Opinión

Alquilar, ese lujo

Arthit duerme en su coche aparcado en la milla de oro marbellí, a pocos metros del restaurante donde prepara saludables menús de 50 euros por persona. Es tailandés y cada día resuelve el Tetris en que se ha convertido su vida, pero sin ganar la partida. Suelo cruzármelo de camino al paseo marítimo. Juguetea con un palillo de dientes, que es la prospección del pobre, mientras ventila el vehículo con las puertas abiertas; hay en su interior ese tipo de orden que nace de la escasez. 

Para hacer bien el amor hay que venir al sur, cantaba la Carrà, pero quizá haya que apañarse con hacerlo en un coche, que es la solución habitacional de aquellos trabajadores de poblaciones turísticas cuya alternativa es dormir en un cuchitril con más gente.
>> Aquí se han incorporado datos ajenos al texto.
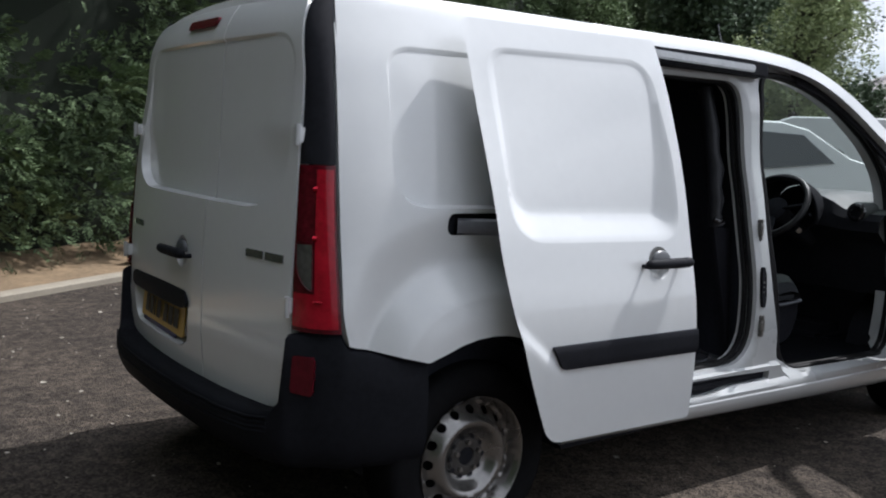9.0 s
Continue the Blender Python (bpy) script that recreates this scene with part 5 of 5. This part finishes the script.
def tree(x, y, h, w, seed, material, label, low=0.25, leaves=16, n=620, size=0.16, fuzz=0.05):
    r = np.random.RandomState(seed)
    ob = thing("tree", label, "tree")
    trunk("trunk", (x, y, 0), h * 0.8, 0.03 * h, seed, ob)
    A, N = [], []
    limbs = []
    for i in range(16):
        a, zz = r.uniform(0, 2 * math.pi), h * r.uniform(low, 0.92)
        k = (1 - abs((zz / h - 0.5) / 0.62) ** 2) ** 0.5 if abs((zz / h - 0.5) / 0.62) < 1 else 0.25
        e = Vector((x + w * k * math.cos(a) * r.uniform(0.55, 1.0), y + w * k * math.sin(a) * r.uniform(0.55, 1.0), zz + 0.05 * h))
        limbs.append((Vector((x, y, zz - 0.10 * h)), e))
    for i, (p, q) in enumerate(limbs):
        part("limb", tube([p, p.lerp(q, 0.5) + Vector((0, 0, 0.03 * h)), q], [0.011 * h, 0.007 * h, 0.003 * h], 6), BARK, ob)
        for j in range(n // 16):
            t = r.uniform(0.3, 1.05)
            c = p.lerp(q, t) + Vector(np.clip(r.normal(0, 1, 3), -1.7, 1.7)) * (0.11 * w + fuzz * h)
            A.append(c)
            v = c - Vector((x, y, h * 0.5))
            N.append(v.normalized())
    part("crown", leaf_cloud("crown", np.array(A), np.array(N), leaves, size, size * 1.0, material, seed), material, ob)
    return ob


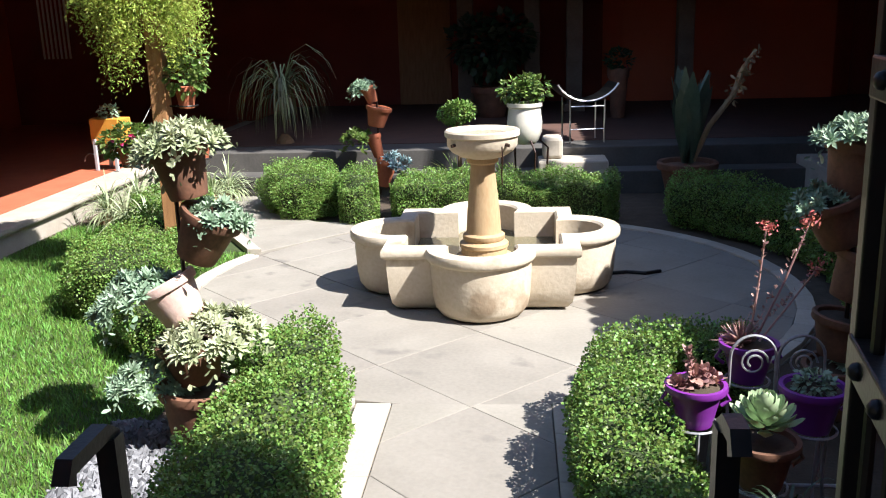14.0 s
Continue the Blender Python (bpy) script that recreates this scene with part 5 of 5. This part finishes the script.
# ---- purple pots by the courtyard steps ----
def purple_pot(x, y, z, r, plant, label, mat_=None):
    thing = base("purple_pot", x, y, z, label=label, category="potted plant", group="purple pots")
    mat_ = mat_ or M_PURPLE
    h = r * 1.55
    prof = [(r * 0.6, 0), (r * 0.63, 0.01), (r * 0.9, h * 0.8), (r * 1.08, h * 0.84), (r * 1.12, h * 0.9), (r * 1.1, h), (r * 0.95, h), (r * 0.9, h * 0.9)]
    part("pot", lathe(prof, 32), mat_, thing, smooth=True)
    part("soil", lathe([(r * 0.85, h * 0.8), (r * 0.9, h * 0.9), (0.001, h * 0.92)], 16), M_SOIL, thing)
    for s in (-1, 1):
        part("handle", tube([(s * r * 1.02, 0, h * 0.8), (s * r * 1.2, 0, h * 0.6), (s * r * 0.9, 0, h * 0.45)], 0.008, 6), mat_, thing)
    if plant == "spiky":
        P, W, U = rosettes(2, 0.03, 0.1, 60, dome=0)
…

Alquilar una casa se lleva más del tercio del sueldo en doce provincias españolas y en Marbella, o en Calviá, es prohibitivo: 2.839 euros de media; y sin jardín, que aquí se cobra como si fuera el del Edén. Hoy lo extraordinario no es llegar a la luna, sino llegar a fin de mes.

En el generalizado encarecimiento del alquiler influyen una demanda cada vez mayor, al frustrarse la posibilidad de compra por la merma del ahorro y la subida de tipos, y una oferta cada vez menor, pues muchos inmuebles que estaban en el mercado de vivienda habitual han pasado al vacacional, desmotivados sus propietarios por los vaivenes legislativos, el recelo al intervencionismo y la inseguridad jurídica en casos de ocupación. Las alarmas en las casas van camino de hacerse tan populares como la flamenca de la tele, mientras las promesas de ampliar la vivienda social suenan como los deseos de paz mundial de las mises.

Alquilar ya es más difícil que superar el casting de La Voz, y no sólo por el precio. Los propietarios tratan de blindarse con exigencias abusivas. Buscando una casa para mis padres en El Puerto de Santa María, descubrí que los arrendadores únicamente recibían con berlanguiana alegría a los americanos. Los extranjeros se llevan una de cada tres viviendas en Canarias. En la Costa del Sol son los nórdicos, favorecidos por el teletrabajo, quienes más oportunidades tienen de conseguir las llaves, así que no se descarta que, en un futuro, en lugar de perseguir el español a las suecas, sean las suecas las que persigan al español. Es tal la influencia nórdica que hasta la alcaldesa marbellí se hace la sueca en una investigación por narcotráfico y blanqueo a su familia. 

Mihura opinaba que nada se podía esperar de una casa en la que no cupiera un piano; hoy, con suerte, cabe uno mismo. No es un deber, sino una elección que ha de incentivarse, repoblar la España vacía. La austeridad se pervierte cuando se entiende no como vivir sin alardes sino como vivir con lo que otros no quieren. Para relajar las «zonas tensionadas» del alquiler convendría actuar como en ese terreno tensionado por antonomasia que es el matrimonio: ilusionar a ambas partes. Vivir en el cogollo de grandes capitales o de poblaciones turísticas no es un derecho, pero tampoco debe ser un privilegio sólo al alcance de foráneos pudientes. O quizá llegue el día en que los ayuntamientos tengan que contratar a ciudadanos locales a modo de souvenirs para dar autenticidad a sus centros históricos, como aquel matrimonio de nobles de La Gran Belleza se alquilaba para dar caché a las fiestas. El único inquilino que permanece ajeno a los desmanes del mercado inmobiliario, ay, es el de Moncloa.